Community members ‘disappointed’ with SUV purchase
by Benjamin Fang
Jun 18, 2019 | 1668 views | 0 0 comments | 98 98 recommendations | email to a friend | print
Community members lashed out at the leaders of Community Board 1 for their purchase of a $26,000 SUV at the full board’s first meeting since the controversy began.

Last Tuesday night inside the Swinging 60s Senior Center in Williamsburg, nearly a dozen neighbors expressed disappointment with the board’s decision on how to spend more than half of the $42,500 one-time budget boost.

Local resident Deborah Spiroff said she was shocked when she learned about the purchase.

“Surely there has to be other uses for the community,” she said. “Why wasn’t the community given an opportunity to have a say?”

The Executive Committee agreed to purchase the 2018 Toyota RAV 4 Hybrid, which replaced an old 2002 vehicle that was donated to them by the New York State Power Authority.

District manager Gerald Esposito said at a committee meeting earlier this month that the car was used for “daily operations,” such as investigating complaints and taking the CB1 Chair, Dealice Fuller, to meetings at Borough Hall or City Hall.

Fuller repeated again at the meeting that the board went through the proper governmental channels for approval.

“We followed the established protocol on spending this money,” she said. “We went to every agency we were supposed to.”

Mike Cherepko, a resident who live-tweets community board meetings, called the SUV an “expensive waste.” He said the money could have been spent on improving things like the gap in the board’s community relations.

Board members have previously suggested investing in community-relationship management software.

“It’s not just about wasting $26,000 on an SUV,” he said. “It’s in the context of what it could have gone to instead.”

Cherepko even called for many of the board leaders to resign.
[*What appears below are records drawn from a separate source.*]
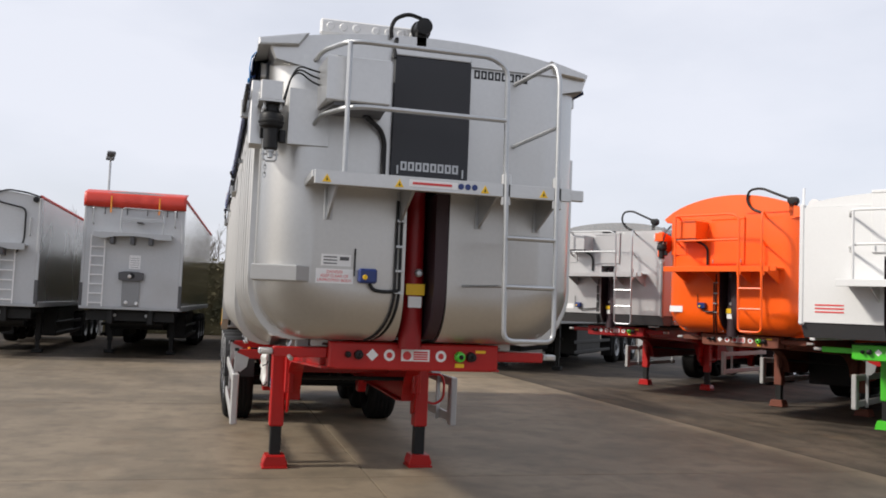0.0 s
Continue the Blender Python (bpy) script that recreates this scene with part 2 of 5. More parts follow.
def words(text, size, m, material, parent, name="lettering"):
    """Flat lettering with the built-in font; m places it (x along the line, y up)."""
    cu = bpy.data.curves.new("lettering", 'FONT')
    cu.body, cu.size, cu.align_x, cu.align_y, cu.extrude = text, size, 'CENTER', 'CENTER', 0.0005
    tmp = bpy.data.objects.new("lettering", cu)
    me = bpy.data.meshes.new_from_object(tmp)
    bpy.data.objects.remove(tmp)
    bpy.data.curves.remove(cu)
    me.materials.append(material)
    o = new(name, me)
    o.parent = parent
    o.matrix_basis = m
    return o


def mark_bars(width, height, material, parent, m, count=8, name="mark_block"):
    """A maker's mark as a row of plain open blocks, x along and y up in the plane of m."""
    step = width / count
    first = None
    for i in range(count):
        at = m @ Matrix.Translation((-width / 2 + (i + 0.4) * step, 0, 0))
        if first is None:
            bm, w, h, t = bmesh.new(), step * 0.40, height / 2, step * 0.24
            box(-w, -w + t, -h, h, 0, 0.002, 0, bm)
            box(w - t, w, -h, h, 0, 0.002, 0, bm)
            for z in (-h, h - t):
                box(-w + t, w - t, z, z + t, 0, 0.002, 0, bm)
            first = part(name, bm, material, parent)
            first.matrix_basis = at
        else:
            same(name, first, parent, at)
    return first


# ---- ground ----
def yard(name, pale, mid, dark, brown, streak, rough, bump, wet, sheen):
    """Worn ground: broad blotches, small mottling, grit, and scuffs drawn out along y."""
    m = bpy.data.materials.new(name)
    m.use_nodes = True
    n, l = m.node_tree.nodes, m.node_tree.links
    b = n["Principled BSDF"]
    geo = n.new("ShaderNodeNewGeometry")

    def fac(scale, detail, lo, hi, stretch=(1, 1, 1), turn=0.0, rough_=0.6):
        mp = n.new("ShaderNodeMapping")
        mp.inputs["Scale"].default_value, mp.inputs["Rotation"].default_value = stretch, (0, 0, turn)
        l.new(geo.outputs["Position"], mp.inputs["Vector"])
        t = n.new("ShaderNodeTexNoise")
        t.inputs["Scale"].default_value, t.inputs["Detail"].default_value, t.inputs["Roughness"].default_value = scale, detail, rough_
        l.new(mp.outputs["Vector"], t.inputs["Vector"])
        r = n.new("ShaderNodeMapRange")
        r.inputs["From Min"].default_value, r.inputs["From Max"].default_value = lo, hi
        l.new(t.outputs["Fac"], r.inputs["Value"])
        return r.outputs["Result"], t.outputs["Fac"]

    def blend(a, c, f):
        x = n.new("ShaderNodeMix")
        x.data_type = 'RGBA'
        for sock, val in (("A", a), ("B", c)):
            if isinstance(val, tuple):
                x.inputs[sock].default_value = (*val, 1)
            else:
                l.new(val, x.inputs[sock])
        l.new(f, x.inputs["Factor"])
        return x.outputs["Result"]

    def part_of(f, k):
        q = n.new("ShaderNodeMath")
        q.operation = 'MULTIPLY'
        q.inputs[1].default_value = k
        l.new(f, q.inputs[0])
        return q.outputs[0]
    col = blend(pale, mid, fac(0.6, 8, 0.40, 0.60)[0])
    col = blend(col, dark, part_of(fac(2.6, 7, 0.48, 0.72)[0], 0.75))
    col = blend(col, dark, part_of(fac(0.42, 7, 0.50, 0.60, (1.0, 0.45, 1), 0.5)[0], wet))
    col = blend(col, brown, part_of(fac(0.9, 6, 0.55, 0.68, turn=0.7)[0], 0.6))
    col = blend(col, streak, part_of(fac(1.1, 6, 0.53, 0.68, (2.0, 0.3, 1), 0.25)[0], 0.4))
    grit, raw = fac(70, 3, 0.55, 0.75)
    col = blend(col, dark, part_of(grit, 0.5))
    l.new(col, b.inputs["Base Color"])
    rr = n.new("ShaderNodeMapRange")
    rr.inputs["To Min"].default_value, rr.inputs["To Max"].default_value = rough - 0.1, min(1.0, rough + 0.1)
    l.new(raw, rr.inputs["Value"])
    l.new(rr.outputs["Result"], b.inputs["Roughness"])
    b.inputs["Specular IOR Level"].default_value = sheen
    b.inputs["Diffuse Roughness"].default_value = 0.9
    bp = n.new("ShaderNodeBump")
    bp.inputs["Strength"].default_value, bp.inputs["Distance"].default_value = bump, 0.004
    l.new(raw, bp.inputs["Height"])
    l.new(bp.outputs["Normal"], b.inputs["Normal"])
    return m


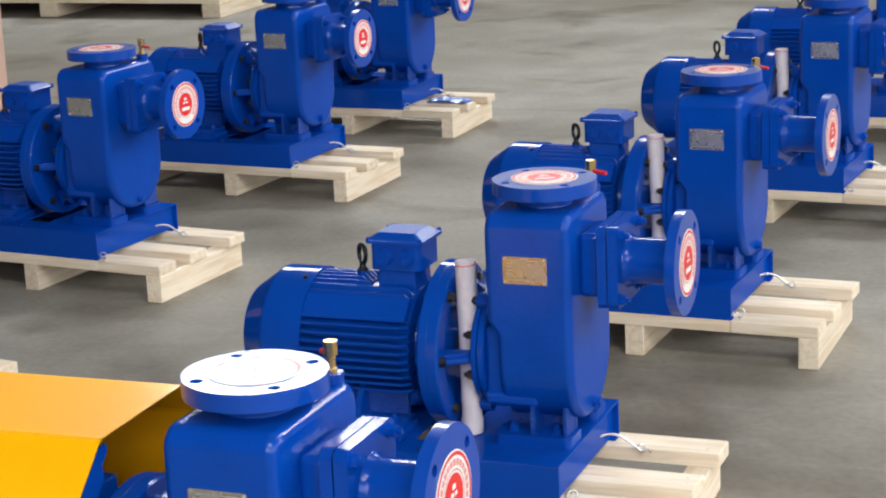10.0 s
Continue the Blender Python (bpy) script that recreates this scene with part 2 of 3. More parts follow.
def part(name, bm, material, parent, label="", smooth=35, kind=""):
    ob = new(name, mesh_of(name, bm, material, smooth))
    ob.parent = parent
    return tagged(ob, label=label, kind=kind)


def again(name, me, parent, m):
    ob = new(name, me)
    ob.parent = parent
    ob.matrix_basis = m
    return ob


def add_box(bm, x0, x1, y0, y1, z0, z1, bevel=0.0, seg=2):
    r = bmesh.ops.create_cube(bm, size=1.0, matrix=Matrix.Translation(((x0 + x1) / 2, (y0 + y1) / 2, (z0 + z1) / 2)) @ Matrix.Diagonal((x1 - x0, y1 - y0, z1 - z0, 1)))
    if bevel:
        es = list({e for v in r["verts"] for e in v.link_edges})
        bmesh.ops.bevel(bm, geom=es, offset=bevel, segments=seg, affect="EDGES", profile=0.5)
    return bm


def box(x0, x1, y0, y1, z0, z1, bevel=0.0, seg=2):
    return add_box(bmesh.new(), x0, x1, y0, y1, z0, z1, bevel, seg)


def add_lathe(bm, prof, m=Matrix(), seg=40):
    """Turns the profile [(along, radius)] round the x axis; open ends with radius 0 close."""
    rings = []
    for a, r in prof:
        if r < 1e-6:
            rings.append([bm.verts.new(m @ Vector((a, 0, 0)))])
        else:
            rings.append([bm.verts.new(m @ Vector((a, r * math.cos(2 * math.pi * i / seg), r * math.sin(2 * math.pi * i / seg)))) for i in range(seg)])
    for p, q in zip(rings, rings[1:]):
        for i in range(seg):
            j = (i + 1) % seg
            if len(p) == 1 and len(q) > 1:
                bm.faces.new((p[0], q[i], q[j]))
            elif len(q) == 1 and len(p) > 1:
                bm.faces.new((p[i], q[0], p[j]))
            elif len(p) > 1:
                bm.faces.new((p[i], q[i], q[j], p[j]))
    return bm


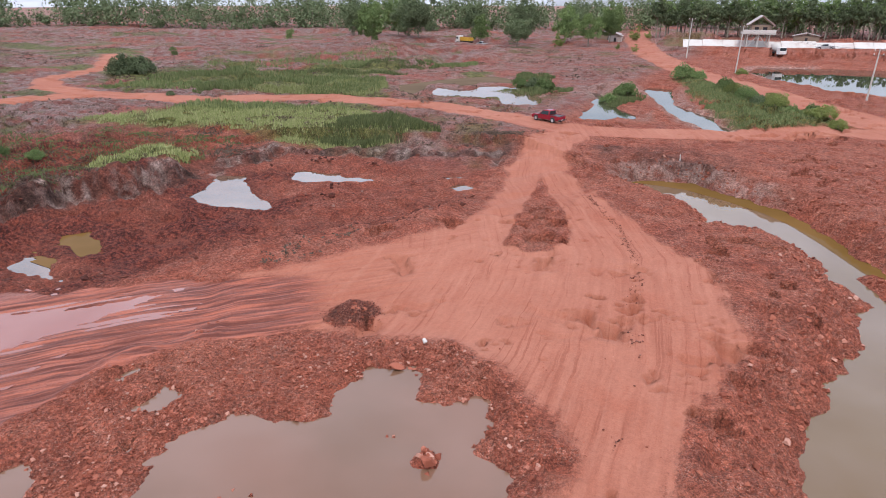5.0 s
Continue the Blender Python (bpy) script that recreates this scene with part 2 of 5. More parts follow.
    relief = n.math("ADD", n.math("MULTIPLY", lumps, calm), n.math("MULTIPLY", lines, n.math("ADD", n.math("MULTIPLY", on_road, 0.09), n.math("MULTIPLY", wet, 0.26))))
    n.bump(relief, 1.0, 0.25)
    n.set(n.bsdf, "Specular IOR Level", n.math("ADD", 0.22, n.math("MULTIPLY", n.math("MULTIPLY", wet, 0.28), n.math("SUBTRACT", 1.0, n.math("MULTIPLY", in_pit, 0.8)))))
    return n.done(col, rough)


def water(name, deep, shallow, scale=0.12, ior=1.6, gloss=0.5):
    """Still, silty water; its silt colour lies just below the surface."""
    n = Nodes(name)
    pos = n.position()
    silt = n.mix(n.ramp(n.noise(scale, 4, 0.5, pos), 0.35, 0.65), deep, shallow)
    ripples = n.noise(2.2, 3, 0.5, pos)
    n.bump(ripples, 0.02, 0.02)
    return n.done(silt, 0.02, IOR=ior, Specular_IOR_Level=gloss)


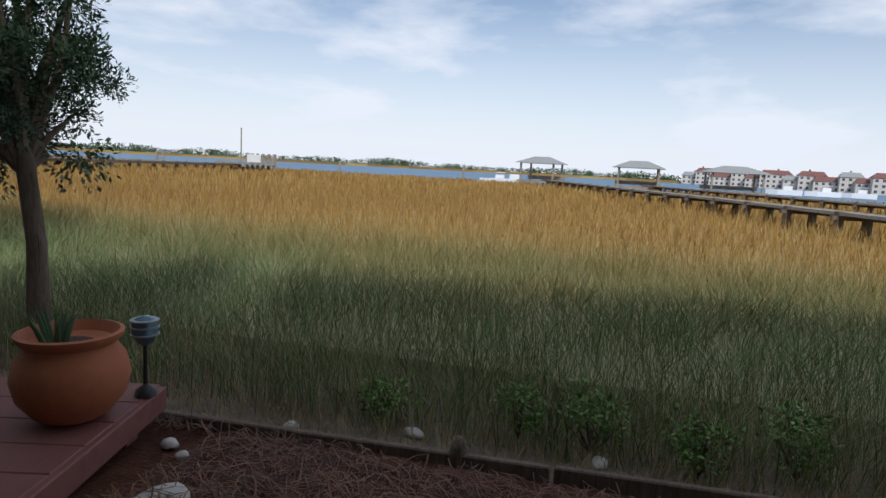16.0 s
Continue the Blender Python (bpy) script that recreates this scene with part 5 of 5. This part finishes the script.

He noted that with the new rules on term limits for community boards, many will leave anyway.

“I don’t think it’s just a mistake that will blow over and that people will forget about,” he said. “It shows that you’re not doing your jobs.”

Kevin LaCherra, a Greenpoint resident who has family roots in the neighborhood, added that he hopes the issue will be addressed by the board in a serious way.

“I hope that moving forward, the decisions that are made here are made with all of us in mind,” he said.

Responding to the criticism, Fuller said the Executive Committee had a “great discussion” about changing the processes around budgetary decisions.

“We all can do better and we will do better,” she said. “We’re taking it to heart and consideration.”

With a little over $3,000 in non-personnel money left to be spent by June 30, Fuller said she asked the board for and received suggestions on how to spend it.

The committee then sent it to the “proper entities” to inquire if any of those suggestions were doable. The agencies have not yet responded on how to proceed, Fuller said.

Earlier in the meeting, CB1 member Emily Gallagher noted that in the bylaws, the board is supposed to have a Budget Committee that reports monthly on how the board spends its money.

Gallagher said it was “clear” that the board has not been upholding the bylaws.

“We need to take responsibility for that, not be offended by those critiques, but instead rise up and get better at it,” she said. “And we need to start following our own rules.”

Maria Viera, CB1’s financial secretary, acknowledged that the board has not been doing that. She pledged to restart the committee and begin recruiting members.

“Sometimes there’s something good that comes out of mistakes or errors made,” she said.

Viera then went through the list of the board’s non-personnel expenses, including office supplies, alarm services and cell phone service. The largest expense, by far, was rent.

The board approved the expenses.

Viera personally apologized for not the car, but for “the process in which the vehicle was purchased.”

“Moving forward, we will make sure this never happens again,” she said.